Automating a python script on Linux

This is a tutorial for the beginners out there.

We’re going to see a few ways to automate a python script in the background on Linux.

At some point in our developer lives, we are bound to come across a situation where we need to automate single/multiple scripts to finish up a task for us.

I recently came across a task where there was a bunch of duplicate data that had to be fixed. I made a python script to handle the process of identifying the duplication, manipulating it and deleting it accordingly. But this was done on a small data-set within a local environment.

Finally, it came to running it over multiple tables/indexes over a large data-set and I couldn’t just sit and wait for my script to finish while it ran in a terminal session. I needed to find a way to automate the execution as a background process.

Enough talk, let’s see the code!

Our basic python script that takes in a command line argument:

#!/usr/local/bin/python3
# Name: script.py
argument = sys.argv[1]
print("Hello automated script. Passed in argument: " + argument)

Now suppose I want to run this script for multiple arguments.

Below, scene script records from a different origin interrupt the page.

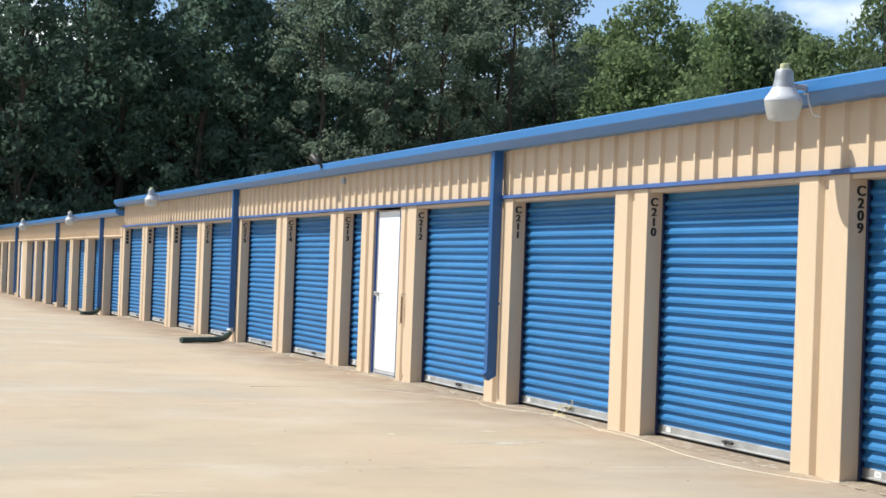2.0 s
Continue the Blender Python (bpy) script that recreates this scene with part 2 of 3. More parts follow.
HOSE = material("dark_green_plastic_hose", (0.034, 0.064, 0.052), 0.45, vary=0.25, scale=6.0, bump=0.1, bump_scale=60, spots=(0.07, 0.085, 0.07), spot_scale=9.0)
STRING = material("pale_nylon_string", (0.78, 0.70, 0.42), 0.7, vary=0.1, scale=30.0)
STRING_WHITE = material("bleached_nylon_string", (0.84, 0.77, 0.62), 0.75, vary=0.1, scale=30.0)
LAMP_GREY = material("weathered_cast_aluminium", (0.36, 0.37, 0.39), 0.5, metal=0.35, vary=0.15, scale=12.0, bump=0.08, bump_scale=120)
LAMP_DARK = material("dark_bronze_lamp", (0.06, 0.055, 0.05), 0.45, metal=0.3, vary=0.15, scale=12.0)
LAMP_WHITE = material("lamp_reflector_grey", (0.62, 0.63, 0.65), 0.4, vary=0.06, scale=10.0)
LENS = material("frosted_acrylic_lens", (0.74, 0.74, 0.70), 0.3, vary=0.05, scale=8.0, bump=0.25, bump_scale=45, translucent=0.55)
PHOTO = material("yellowed_photocell", (0.56, 0.55, 0.30), 0.4, vary=0.1, scale=20.0)
# dark brown stands for the shade in the gaps beside the door frame
BROWN_SHADE = material("brown_gap_shade", (0.15, 0.10, 0.072), 0.6, vary=0.2, scale=6.0)
FILLER = material("chalky_joint_filler", (0.60, 0.54, 0.44), 0.95, vary=0.2, scale=5.0, bump=0.4, bump_scale=80, spots=(0.42, 0.355, 0.27), spot_scale=4.0, spot_low=0.6, spot_high=0.75)
YELLOW = material("worn_yellow_kerb_paint", (0.52, 0.40, 0.17), 0.75, vary=0.15, scale=3.0, bump=0.3, bump_scale=70, spots=(0.26, 0.22, 0.165), spot_scale=0.55, spot_low=0.45, spot_high=0.53)
ROOF = material("galvanised_roof_sheet", (0.45, 0.46, 0.47), 0.4, metal=0.6, vary=0.1, scale=2.0)
GRASS = material("dry_grass_ground", (0.085, 0.10, 0.035), 0.95, vary=0.4, scale=0.25, bump=0.6, bump_scale=12, spots=(0.17, 0.14, 0.07), spot_scale=0.12)
BARK = material("grey_brown_bark", (0.085, 0.066, 0.048), 0.95, vary=0.3, scale=3.0, bump=0.7, bump_scale=18, stretch=(2, 2, 0.4))
LEAF_A = material("deep_green_leaves", (0.118, 0.180, 0.130), 0.85, vary=0.3, scale=0.5, bump=0, per=0.3, translucent=0.55)
LEAF_B = material("fresh_green_leaves", (0.190, 0.258, 0.120), 0.85, vary=0.3, scale=0.5, bump=0, per=0.3, translucent=0.55)
LEAF_C = material("grey_green_leaves", (0.195, 0.245, 0.175), 0.85, vary=0.3, scale=0.5, bump=0, per=0.3, translucent=0.55)
CRACK = material("dirt_filled_crack", (0.31, 0.25, 0.185), 0.95, vary=0.3, scale=20.0)


# ---- mesh helpers ----
def box(bm, x0, x1, y0, y1, z0, z1, bevel=0.0):
    vs = [bm.verts.new((x, y, z)) for x in (x0, x1) for y in (y0, y1) for z in (z0, z1)]
    fs = [bm.faces.new([vs[i] for i in f]) for f in ((0, 1, 3, 2), (4, 6, 7, 5), (0, 4, 5, 1), (2, 3, 7, 6), (0, 2, 6, 4), (1, 5, 7, 3))]
    if bevel:
        edges = list({e for f in fs for e in f.edges})
        bmesh.ops.bevel(bm, geom=edges, offset=bevel, segments=2, affect="EDGES", profile=0.6)
    return bm


def prism(bm, outline, a, b, axis="y"):
    """A closed outline of (u, v) drawn along one axis: y takes (x, z), z takes (x, y)."""
    put = (lambda u, v, w: (u, w, v)) if axis == "y" else (lambda u, v, w: (u, v, w))
    lo = [bm.verts.new(put(u, v, a)) for u, v in outline]
    hi = [bm.verts.new(put(u, v, b)) for u, v in outline]
    k = len(outline)
    for i in range(k):
        bm.faces.new((lo[i], lo[(i + 1) % k], hi[(i + 1) % k], hi[i]))
    bm.faces.new(lo[::-1])
    bm.faces.new(hi)
    bmesh.ops.recalc_face_normals(bm, faces=bm.faces)
    return bm


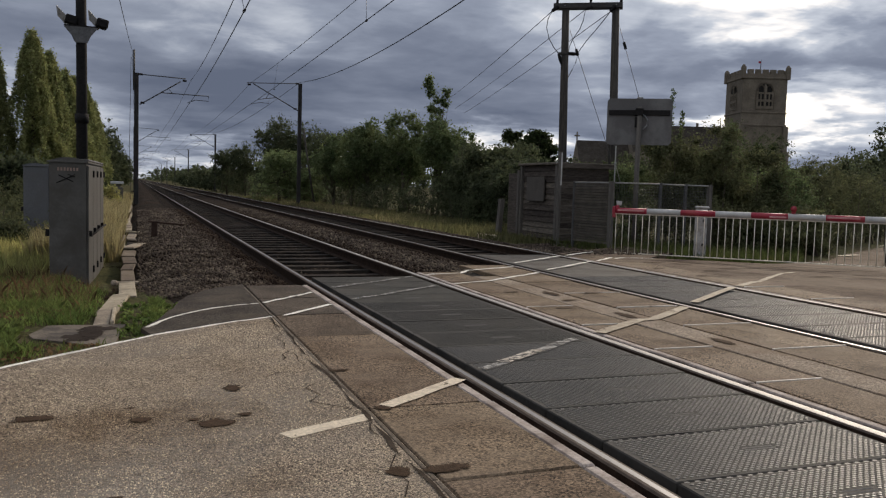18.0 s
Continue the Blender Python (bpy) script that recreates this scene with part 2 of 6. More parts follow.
M_TARMAC = surface("worn_tarmac", (0.172, 0.131, 0.094), (0.315, 0.255, 0.190), scale=0.7, fine=150, fine_amount=0.75, rough=0.9, bump=1.0, bump_scale=150, stain=(0.13, 0.092, 0.060), stain_scale=0.9, stain_amount=0.6, bump_dist=0.009, speckle=1.0, speckle_scale=160, spec=0.2, second=(0.245, 0.225, 0.20), second_scale=0.45, second_amount=0.6)
M_APRON = surface("dark_tarmac", (0.035, 0.028, 0.023), (0.065, 0.054, 0.044), scale=2.5, fine=70, fine_amount=0.4, rough=0.9, bump=0.6, stain=(0.10, 0.08, 0.06), stain_scale=1.5, speckle=0.4, speckle_scale=90, spec=0.12)
M_ROAD = surface("road_tarmac", (0.090, 0.062, 0.044), (0.150, 0.110, 0.082), scale=1.0, fine=60, fine_amount=0.5, rough=0.85, bump=0.6, stain=(0.052, 0.033, 0.023), stain_scale=1.2, stain_amount=0.8, speckle=0.5, speckle_scale=55, spec=0.05, second=(0.20, 0.155, 0.118), second_scale=0.8, second_amount=0.6)
M_PANEL = surface("brown_concrete", (0.114, 0.078, 0.050), (0.184, 0.134, 0.091), scale=1.6, fine=90, fine_amount=0.5, rough=0.85, rough2=0.72, bump=0.7, bump_scale=140, stain=(0.070, 0.046, 0.030), stain_scale=1.3, stain_amount=0.7, piece=0.10, bump_dist=0.004, speckle=0.9, speckle_scale=110, spec=0.09, second=(0.200, 0.150, 0.108), second_scale=1.8, second_amount=0.5)
M_PANELMID = surface("soiled_concrete", (0.086, 0.061, 0.043), (0.140, 0.105, 0.076), scale=1.6, fine=90, fine_amount=0.5, rough=0.85, bump=0.7, bump_scale=140, stain=(0.050, 0.036, 0.026), stain_scale=1.5, stain_amount=0.7, bump_dist=0.004, speckle=0.7, speckle_scale=120, spec=0.12)
M_PANELDIRTY = surface("dirt_blackened_concrete", (0.060, 0.046, 0.035), (0.098, 0.076, 0.058), scale=1.6, fine=90, fine_amount=0.5, rough=0.85, bump=0.7, bump_scale=140, stain=(0.040, 0.030, 0.023), stain_scale=1.3, stain_amount=0.7, bump_dist=0.004, speckle=0.6, speckle_scale=120, spec=0.14)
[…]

For this, I make another ‘driver’ python script, like so:

#!/usr/local/bin/python3
# Name: driver.py
my_args = ['first', 'second', 'third']
for arg in my_args:
  os.system('python3 script.py ' + arg)

Finally, we come to the automation in Linux. Be sure to set the correct permissions for these files to allow execution:

chmod +x driver.py

Now we can run the script with the nohup command which ignores the hangup signal. This essentially means that we can close the terminal without the execution terminating due to that. And then we append the important & at the end that runs the script in the background:

nohup python3 driver.py &

The output of this file will be saved inside nohup.out by default but we can specify a different file for this:

nohup python3 driver.py > /path/to/file.log &

After running this, to find the process running in the background, we can see it with the ps aux command. More specifically, we can grep for it:

ps aux | grep driver.py

Note: The output of the process will be available post completed execution. This is because the output is buffering through the execution. If we want to avoid this buffering and see the output during execution, we can add the -u flag:

nohup python3 -u driver.py > /path/to/file.log &

Thanks for reading and I hope this was simple and detailed enough for you!